Other factors might have also come into play; for instance, Wallich Residence is a leasehold development with a remaining lease of 89 years. As the mixed-development sits in the heart of the CBD and comes integrated with offices, retails shops, a hotel, as well as the Tanjong Pagar MRT station, it might not offer the privacy that some ultra high net worth individuals (UHNWIs) cherish.
Also, Mr Dyson still owns the GCB home, which is not only freehold, but is also located in a super-exclusive area that is away from all the hustle and bustle of city life.
"The Dysons have probably found the villa, just a stone’s throw from the Singapore Botanic Gardens, to be more suited to their taste. Assuming they are not based in Singapore all the time, they might not have seen much point in maintaining the Wallich Residence penthouse in the CBD," said a market watcher as quoted by BT.
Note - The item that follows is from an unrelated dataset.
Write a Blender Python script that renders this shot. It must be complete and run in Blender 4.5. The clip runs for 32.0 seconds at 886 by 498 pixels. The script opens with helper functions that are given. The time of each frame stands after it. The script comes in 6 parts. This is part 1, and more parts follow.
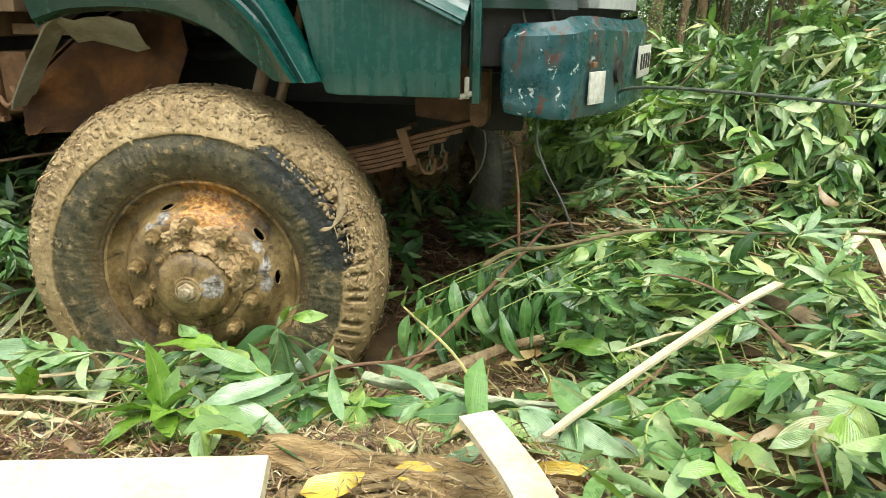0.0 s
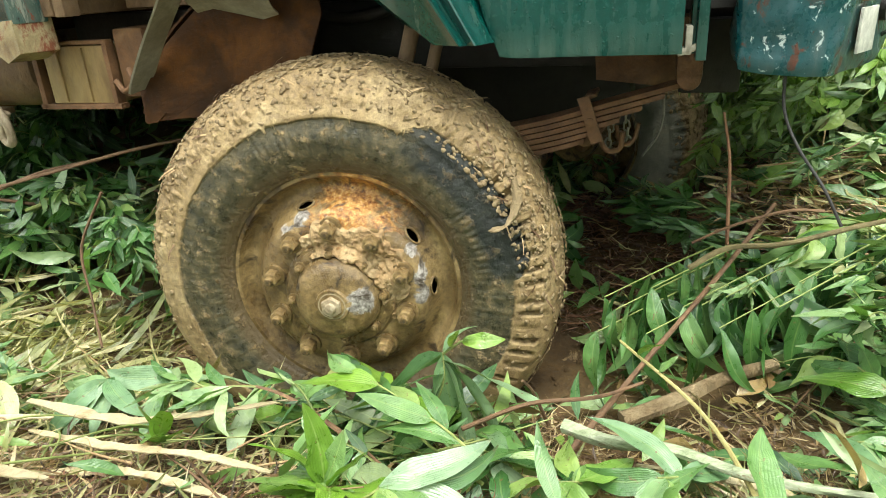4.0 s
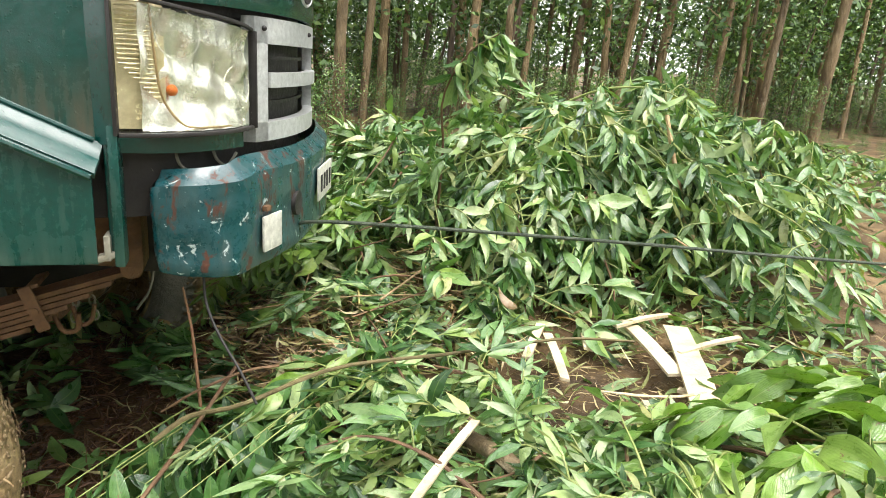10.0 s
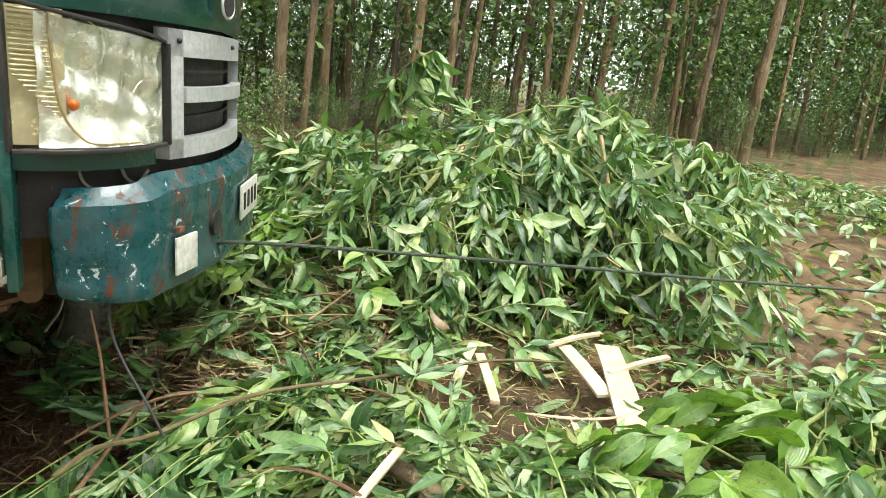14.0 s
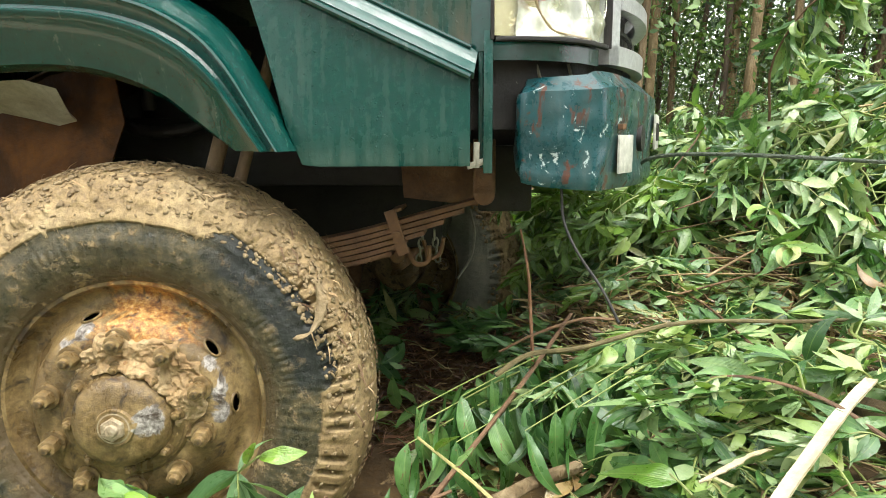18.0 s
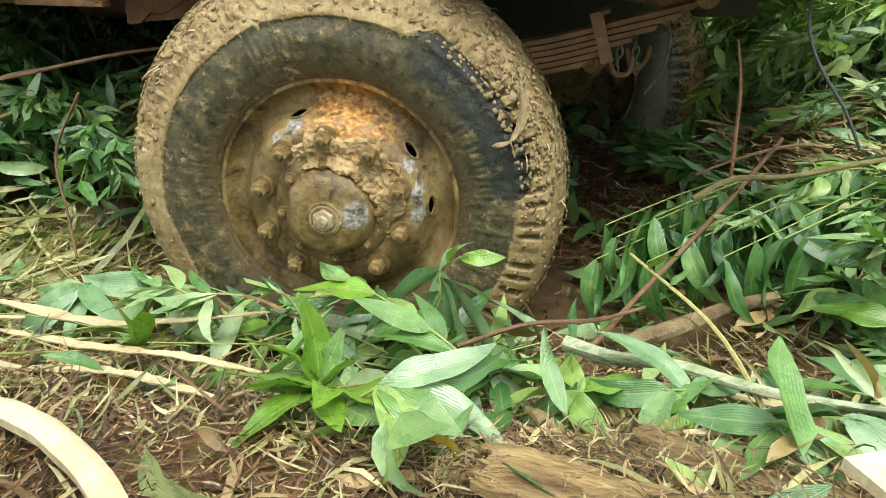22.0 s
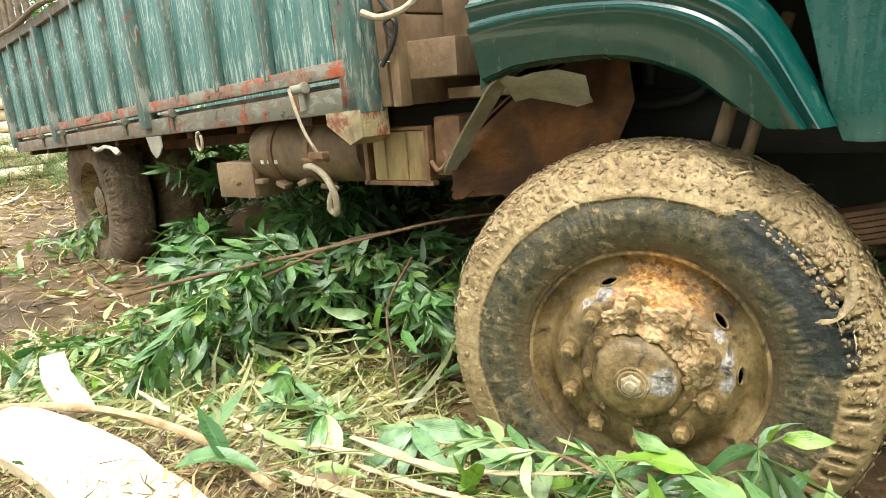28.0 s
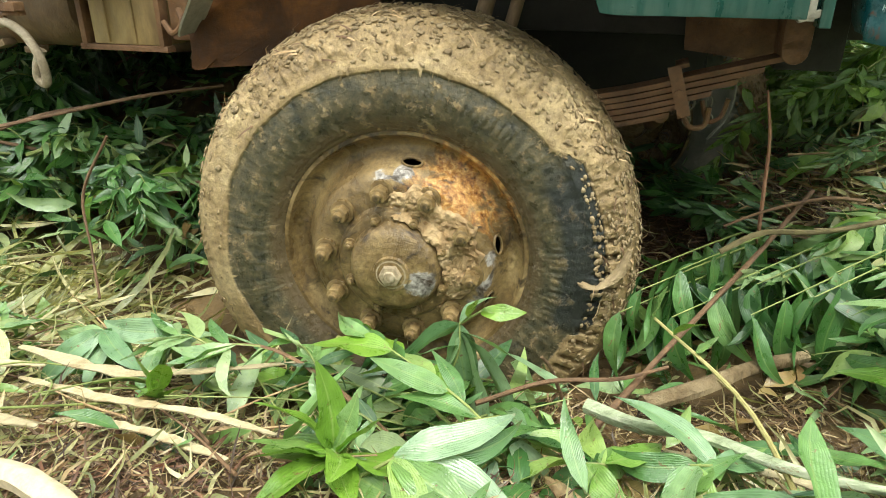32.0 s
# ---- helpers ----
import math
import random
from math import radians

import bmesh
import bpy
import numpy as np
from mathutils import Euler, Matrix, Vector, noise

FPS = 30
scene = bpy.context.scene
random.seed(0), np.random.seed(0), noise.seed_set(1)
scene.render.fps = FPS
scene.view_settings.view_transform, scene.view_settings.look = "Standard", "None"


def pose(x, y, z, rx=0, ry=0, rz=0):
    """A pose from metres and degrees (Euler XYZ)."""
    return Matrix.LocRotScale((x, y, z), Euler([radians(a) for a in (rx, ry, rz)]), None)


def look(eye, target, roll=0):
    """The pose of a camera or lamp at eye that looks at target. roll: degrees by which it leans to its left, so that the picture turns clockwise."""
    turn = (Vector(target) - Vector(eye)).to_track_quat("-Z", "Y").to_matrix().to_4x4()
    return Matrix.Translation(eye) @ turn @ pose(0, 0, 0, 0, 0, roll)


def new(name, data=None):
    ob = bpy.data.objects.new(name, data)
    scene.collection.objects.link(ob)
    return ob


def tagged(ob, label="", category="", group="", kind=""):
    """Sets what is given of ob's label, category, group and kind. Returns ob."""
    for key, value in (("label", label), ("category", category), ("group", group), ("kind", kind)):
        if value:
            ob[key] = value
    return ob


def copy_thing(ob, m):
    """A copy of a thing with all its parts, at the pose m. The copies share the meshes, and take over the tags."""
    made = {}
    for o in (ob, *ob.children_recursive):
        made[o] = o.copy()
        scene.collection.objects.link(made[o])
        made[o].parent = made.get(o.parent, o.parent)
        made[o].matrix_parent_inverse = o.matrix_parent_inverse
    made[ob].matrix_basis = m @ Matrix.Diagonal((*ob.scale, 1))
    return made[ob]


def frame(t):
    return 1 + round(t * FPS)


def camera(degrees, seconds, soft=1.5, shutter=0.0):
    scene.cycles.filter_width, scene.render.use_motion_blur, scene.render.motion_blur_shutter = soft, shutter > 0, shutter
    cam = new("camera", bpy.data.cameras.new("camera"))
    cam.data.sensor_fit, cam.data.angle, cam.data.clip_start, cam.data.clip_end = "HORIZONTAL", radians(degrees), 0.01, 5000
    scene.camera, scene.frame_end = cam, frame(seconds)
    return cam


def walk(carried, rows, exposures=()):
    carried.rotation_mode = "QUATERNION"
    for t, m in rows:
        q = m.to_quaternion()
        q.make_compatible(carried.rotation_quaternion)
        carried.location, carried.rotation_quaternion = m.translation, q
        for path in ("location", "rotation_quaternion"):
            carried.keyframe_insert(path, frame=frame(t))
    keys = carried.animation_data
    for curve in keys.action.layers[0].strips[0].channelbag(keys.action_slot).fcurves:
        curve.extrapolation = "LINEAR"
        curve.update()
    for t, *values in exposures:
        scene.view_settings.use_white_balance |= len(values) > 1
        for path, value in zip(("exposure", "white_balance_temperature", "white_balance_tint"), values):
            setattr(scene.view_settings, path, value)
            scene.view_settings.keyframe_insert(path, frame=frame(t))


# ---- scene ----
cam = camera(66.95, 32.0, 0.8)
# seconds, eye x y z, turn rx ry rz
PATH = [
    (0.0, 0.688, -1.649, 1.085, 71.11, -0.76, 1.57),
    (0.5, 0.639, -1.611, 1.166, 66.14, -1.26, 1.71),
    (1.0, 0.649, -1.576, 1.208, 63.67, -0.75, 2.85),
    (1.5, 0.629, -1.446, 1.217, 62.23, 0.21, 4.89),
    (2.0, 0.584, -1.320, 1.217, 61.04, 1.25, 6.26),
    (2.5, 0.532, -1.284, 1.123, 63.71, 1.69, 6.28),
    (3.0, 0.505, -1.289, 1.064, 65.14, 2.75, 6.85),
    (3.5, 0.487, -1.295, 1.061, 66.36, 3.38, 7.89),
    (4.0, 0.473, -1.306, 1.059, 67.89, 3.12, 9.14),
    (4.5, 0.470, -1.320, 1.047, 68.05, 2.51, 10.69),
    (6.5, 0.444, -1.339, 1.058, 67.63, 0.03, 10.84),
    (7.0, 0.447, -1.338, 1.071, 67.15, -0.08, 10.92),
    (7.5, 0.497, -1.323, 1.059, 68.39, -0.60, 9.95),
    (8.0, 0.552, -1.353, 1.068, 74.67, -1.69, -0.08),
    (8.5, 0.647, -1.359, 1.257, 73.58, -1.97, -9.71),
    (9.0, 0.699, -1.386, 1.300, 74.29, -3.24, -17.40),
    (9.5, 0.749, -1.396, 1.309, 74.65, -3.43, -21.50),
    (10.0, 0.781, -1.389, 1.312, 74.52, -3.48, -23.39),
    (10.5, 0.795, -1.367, 1.310, 74.56, -3.47, -23.23),
    (11.0, 0.803, -1.352, 1.305, 74.67, -3.37, -22.88),
    (11.5, 0.796, -1.338, 1.307, 74.76, -3.55, -22.97),
    (12.0, 0.799, -1.342, 1.308, 75.26, -3.52, -22.83),
    (12.5, 0.801, -1.344, 1.304, 75.75, -3.41, -22.79),
    (13.0, 0.799, -1.343, 1.308, 75.97, -3.73, -23.79),
    (13.5, 0.812, -1.353, 1.322, 75.89, -4.46, -25.90),
    (15.5, 0.914, -1.406, 1.359, 75.36, -5.87, -29.85),
    (16.0, 0.896, -1.403, 1.299, 76.52, -3.91, -25.00),
    (16.5, 0.838, -1.373, 1.236, 77.80, -1.89, -19.31),
    (17.0, 0.726, -1.375, 1.158, 80.14, -0.79, -12.37),
    (17.5, 0.603, -1.331, 1.078, 80.64, -0.56, -6.96),
    (18.0, 0.558, -1.321, 0.969, 80.36, 0.24, -3.41),
    (18.5, 0.523, -1.309, 0.919, 77.76, 0.19, -3.10),
    (19.0, 0.516, -1.303, 0.920, 76.21, -0.29, -2.03),
    (19.5, 0.506, -1.306, 0.918, 75.01, -0.71, -0.62),
    (20.0, 0.481, -1.312, 0.913, 71.39, -0.83, 1.23),
    (20.5, 0.455, -1.312, 0.924, 66.55, -0.59, 3.92),
    (21.0, 0.432, -1.312, 0.939, 64.48, -0.22, 6.42),
    (21.5, 0.422, -1.307, 0.948, 64.56, -0.02, 7.86),
    (22.0, 0.421, -1.300, 0.949, 64.80, -0.04, 8.20),
    (22.5, 0.425, -1.301, 0.951, 65.10, -0.03, 8.35),
    (23.0, 0.430, -1.303, 0.954, 65.31, 0.01, 8.50),
    (23.5, 0.432, -1.306, 0.958, 65.67, -0.10, 8.54),
    (24.0, 0.431, -1.308, 0.962, 66.19, -0.36, 8.50),
    (24.5, 0.429, -1.310, 0.964, 67.22, -0.69, 8.47),
    (25.0, 0.381, -1.302, 1.010, 67.69, 0.05, 10.88),
    (25.5, 0.342, -1.327, 1.038, 71.03, 2.87, 18.49),
    (26.0, 0.292, -1.370, 1.072, 74.05, 4.61, 24.85),
    (26.5, 0.247, -1.444, 1.098, 76.45, 4.70, 28.74),
    (28.5, 0.318, -1.395, 1.048, 76.26, 3.85, 25.15),
    (29.0, 0.347, -1.379, 1.049, 72.95, 2.95, 18.05),
    (29.5, 0.382, -1.395, 1.041, 71.02, 2.99, 13.23),
    (30.0, 0.426, -1.354, 1.042, 68.25, 2.84, 10.73),
    (30.5, 0.436, -1.308, 1.001, 66.93, 3.19, 9.25),
    (31.0, 0.427, -1.288, 0.985, 65.98, 2.18, 9.52),
    (31.5, 0.420, -1.279, 0.990, 65.32, 1.21, 9.98),
    (32.0, 0.419, -1.262, 0.998, 66.58, -0.14, 10.37),
]
LIGHT = [(0, 0.36, 6500, 5), (2, 0.4, 6500, 4.5), (3, 0.53, 6500, 4.2), (4.5, 0.50, 6500, 3.8), (8, 0.64, 6500, 4), (9, 0.60, 6500, 10), (10, 0.52, 6500, 13), (12, 0.5, 6500, 13), (13.5, 0.44, 6500, 10), (15.5, 0.22, 6500, 10), (17, 0.28, 6500, 10), (18, 0.60, 6500, 9), (19, 0.70, 6500, 10), (20, 0.53, 6500, 4.7), (22, 0.28, 6500, 1.3), (25, 0.34, 6500, 0), (26, 0.69, 6500, 2), (29, 0.73, 6500, 8), (30, 0.69, 6500, 5.5), (31, 0.46, 6500, 3), (32, 0.38, 6500, 3)]
walk(cam, [(t, pose(x, y, z, rx, ry, rz)) for t, x, y, z, rx, ry, rz in PATH], LIGHT)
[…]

Tan Tee Khoon, Country Manager for PropertyGuru Singapore, says that Dyson may see this as an opportune time to sell, given that he could find a buyer that’s within the same class as himself.
He explains, “I think he was decisive once he knew which of the two eminent properties he would make his abode at.
"Of course, he could have sold the penthouse after three years and not paid SSD. However, he may not find another esteemed buyer who appreciates the mega penthouse and has the financial prowess to purchase it. Such buyers of the same league are hard to come by.”